Besides finding money for capital investment, COEs without the ability to retain earnings also cannot bid on RFPs using firm, fixed-price contracts, federal officials said.


Bourgeois said under a firm, fixed-price contract, NBC’s estimate of what it will cost them to do the work has to be perfect, and that doesn’t happen for any business very often.


“It doesn’t matter if the customer changes their requirements and the cost exceeds the firm, fixed price or if we underestimate the costs. When that happens, we have two choices: We can charge the customer or we can violate the law by paying for the cost overrun ourselves—which, of course, we would not do,” he said. “When an agency is evaluating a proposal, they will give more points to a franchise fund COE or private-sector COE who can tap into reserves to meet the fixed-cost contract requirements.”


Leiss, the former Office of Federal Financial Management official, said a third issue is ensuring that COEs meet service level agreements.


OMB has said if the customer is not happy with the provider, the COE will have to pay for the customer to switch.

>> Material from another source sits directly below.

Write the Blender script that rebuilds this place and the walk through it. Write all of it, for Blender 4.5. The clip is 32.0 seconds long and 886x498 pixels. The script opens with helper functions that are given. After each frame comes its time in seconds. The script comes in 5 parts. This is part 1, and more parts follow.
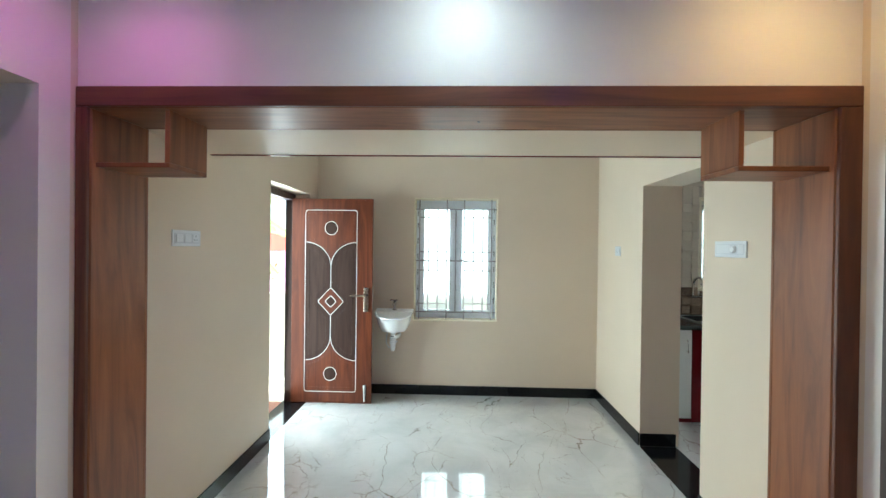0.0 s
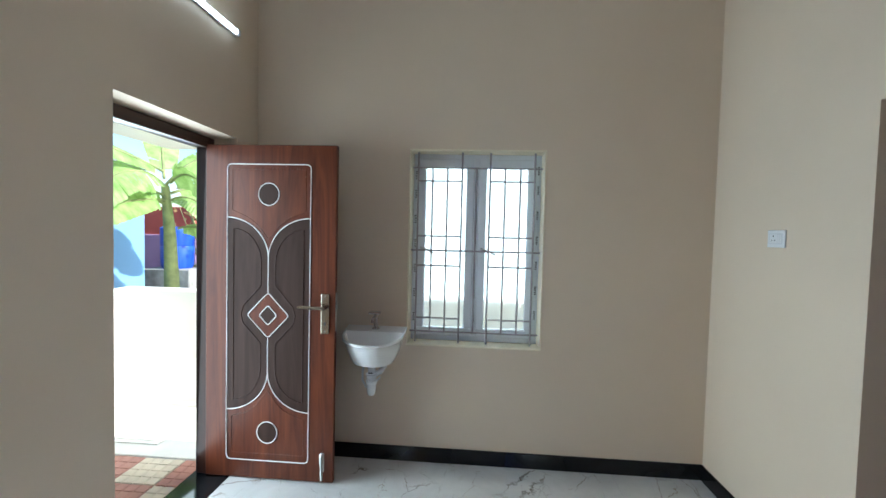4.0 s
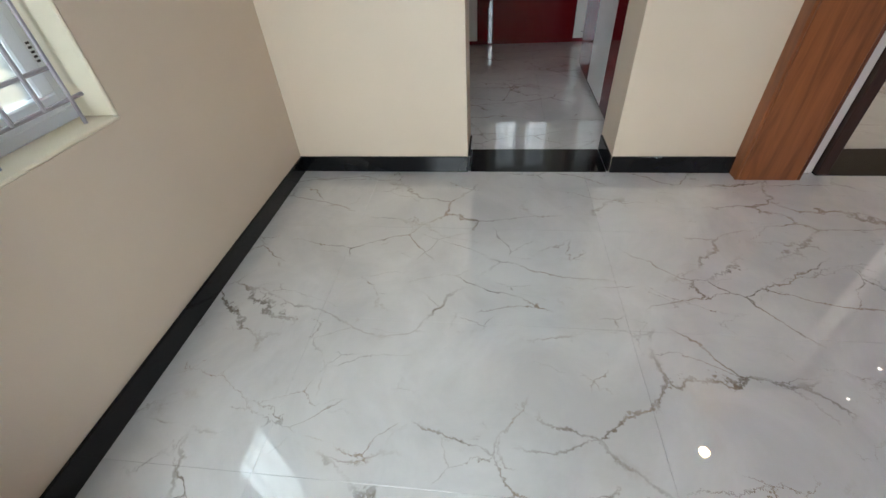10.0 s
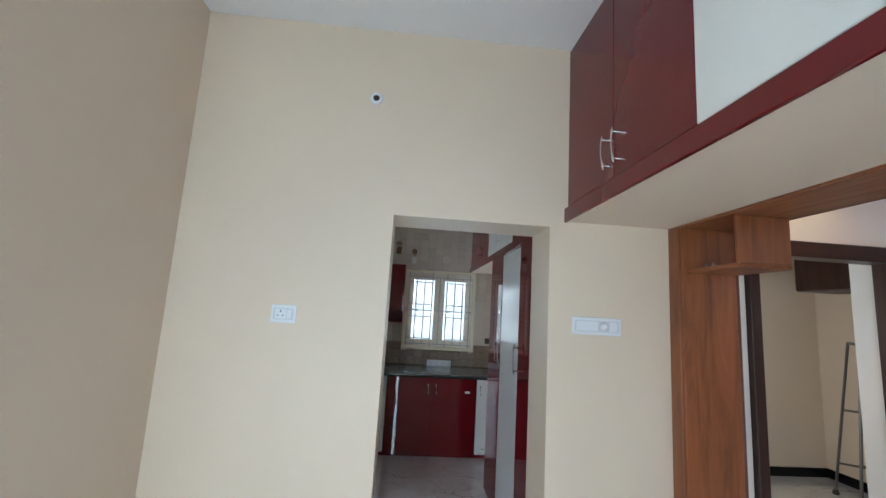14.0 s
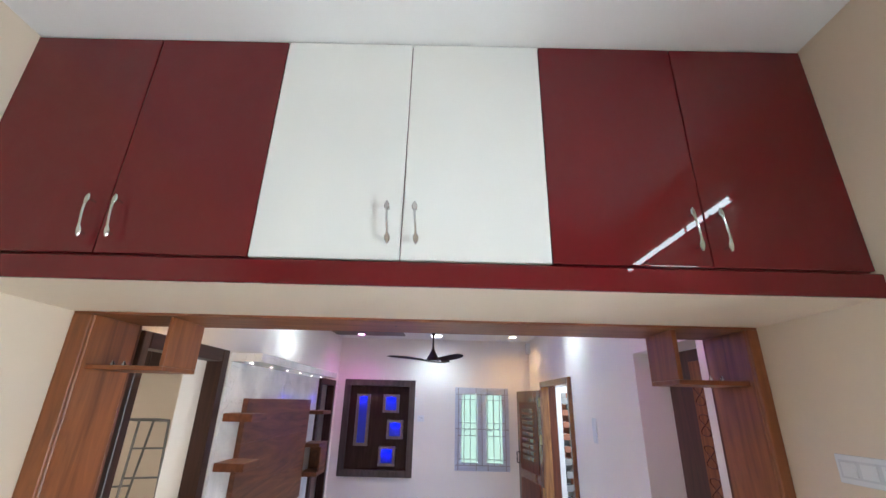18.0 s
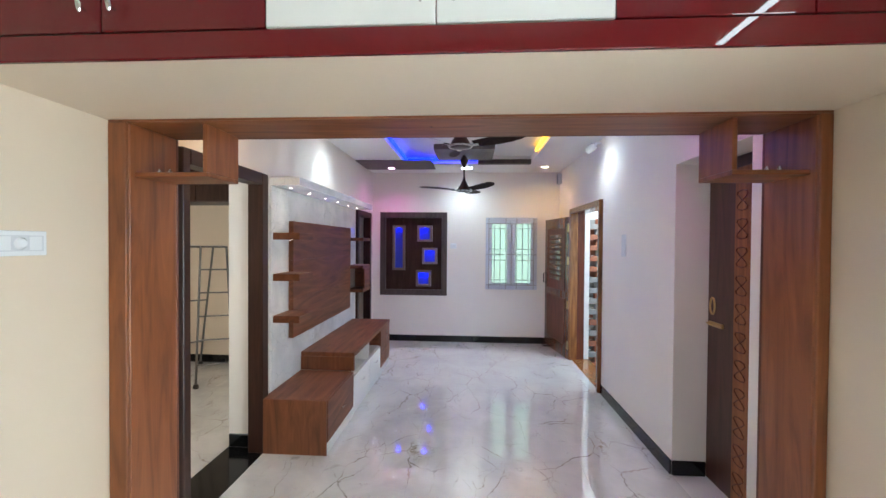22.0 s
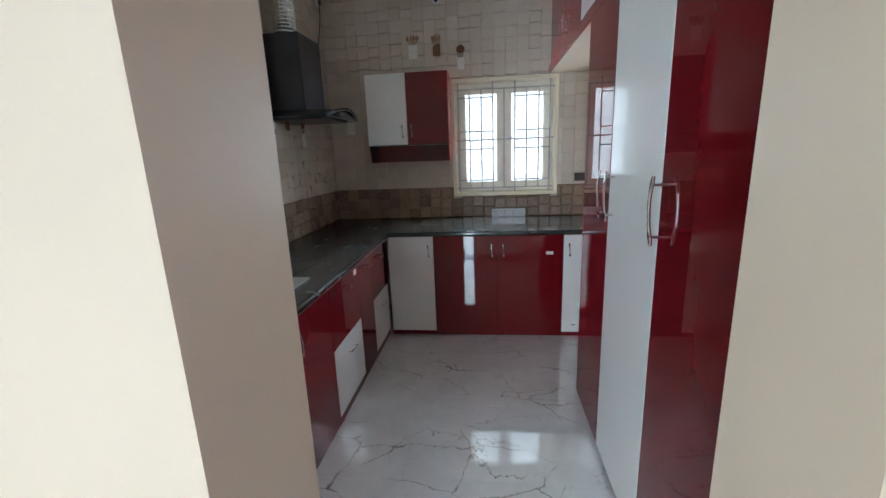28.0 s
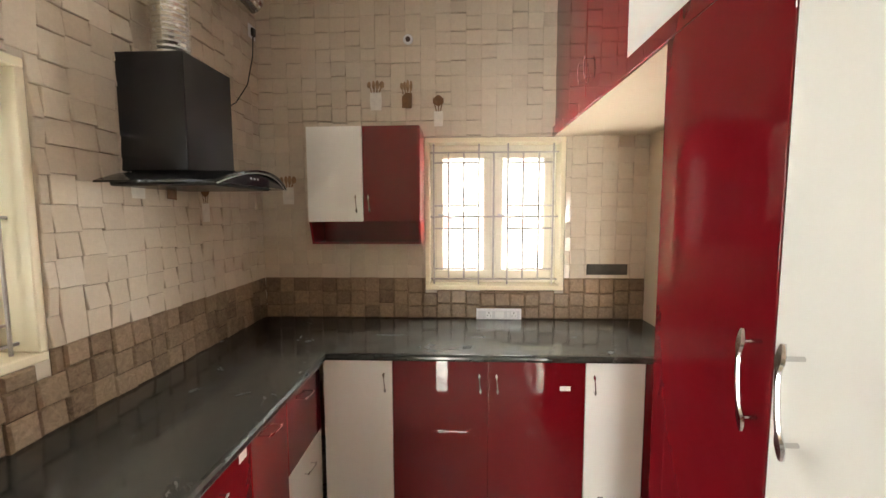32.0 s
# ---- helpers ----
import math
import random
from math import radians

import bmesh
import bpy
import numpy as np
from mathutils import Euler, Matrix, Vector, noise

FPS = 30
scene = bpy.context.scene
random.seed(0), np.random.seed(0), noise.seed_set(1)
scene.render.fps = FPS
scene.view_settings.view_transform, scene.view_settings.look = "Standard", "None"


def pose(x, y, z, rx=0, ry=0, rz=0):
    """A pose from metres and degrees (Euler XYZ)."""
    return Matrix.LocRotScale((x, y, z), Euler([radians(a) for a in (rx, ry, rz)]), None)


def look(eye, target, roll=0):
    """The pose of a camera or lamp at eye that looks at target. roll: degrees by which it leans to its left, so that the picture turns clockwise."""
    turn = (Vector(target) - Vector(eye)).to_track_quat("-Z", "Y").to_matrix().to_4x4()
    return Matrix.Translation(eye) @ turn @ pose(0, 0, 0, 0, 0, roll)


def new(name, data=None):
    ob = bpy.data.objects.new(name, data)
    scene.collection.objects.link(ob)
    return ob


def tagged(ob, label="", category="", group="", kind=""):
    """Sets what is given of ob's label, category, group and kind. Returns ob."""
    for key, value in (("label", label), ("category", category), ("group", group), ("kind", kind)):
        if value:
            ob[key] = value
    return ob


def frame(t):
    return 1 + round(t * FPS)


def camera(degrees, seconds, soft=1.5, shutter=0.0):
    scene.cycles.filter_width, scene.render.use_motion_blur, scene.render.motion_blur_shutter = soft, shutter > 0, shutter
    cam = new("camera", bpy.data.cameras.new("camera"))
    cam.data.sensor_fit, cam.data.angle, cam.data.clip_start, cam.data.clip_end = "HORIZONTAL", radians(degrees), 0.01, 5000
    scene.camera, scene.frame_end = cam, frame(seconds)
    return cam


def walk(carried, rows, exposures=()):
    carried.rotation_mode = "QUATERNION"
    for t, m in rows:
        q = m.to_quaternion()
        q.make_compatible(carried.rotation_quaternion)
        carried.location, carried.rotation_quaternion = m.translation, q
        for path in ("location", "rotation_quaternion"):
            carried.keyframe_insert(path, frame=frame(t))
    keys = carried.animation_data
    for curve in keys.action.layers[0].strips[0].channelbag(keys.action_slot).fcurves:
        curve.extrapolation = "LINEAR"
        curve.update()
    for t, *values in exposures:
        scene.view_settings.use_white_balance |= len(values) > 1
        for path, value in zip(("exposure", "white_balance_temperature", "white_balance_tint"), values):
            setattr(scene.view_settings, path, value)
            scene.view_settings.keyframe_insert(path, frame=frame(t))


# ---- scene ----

COEs without retained earnings do not have the ability to pay for that, and so there is no way to ensure SLAs are met, Leiss said.
“If COEs retained earnings, they could pay bonuses to employees for meeting SLAs or penalties back to the customer for not meeting them,” he added.


Most federal officials said making all COEs franchise funds or developing some type of governmentwide working capital fund would go a long way toward solving the problem.


“A franchise fund would solve the serious constraints that are problematic, especially when you talk about our ability to sustain long-term performance and efficiency,” Bourgeois said. “How long can we survive until we need to scale up? There is a limit.”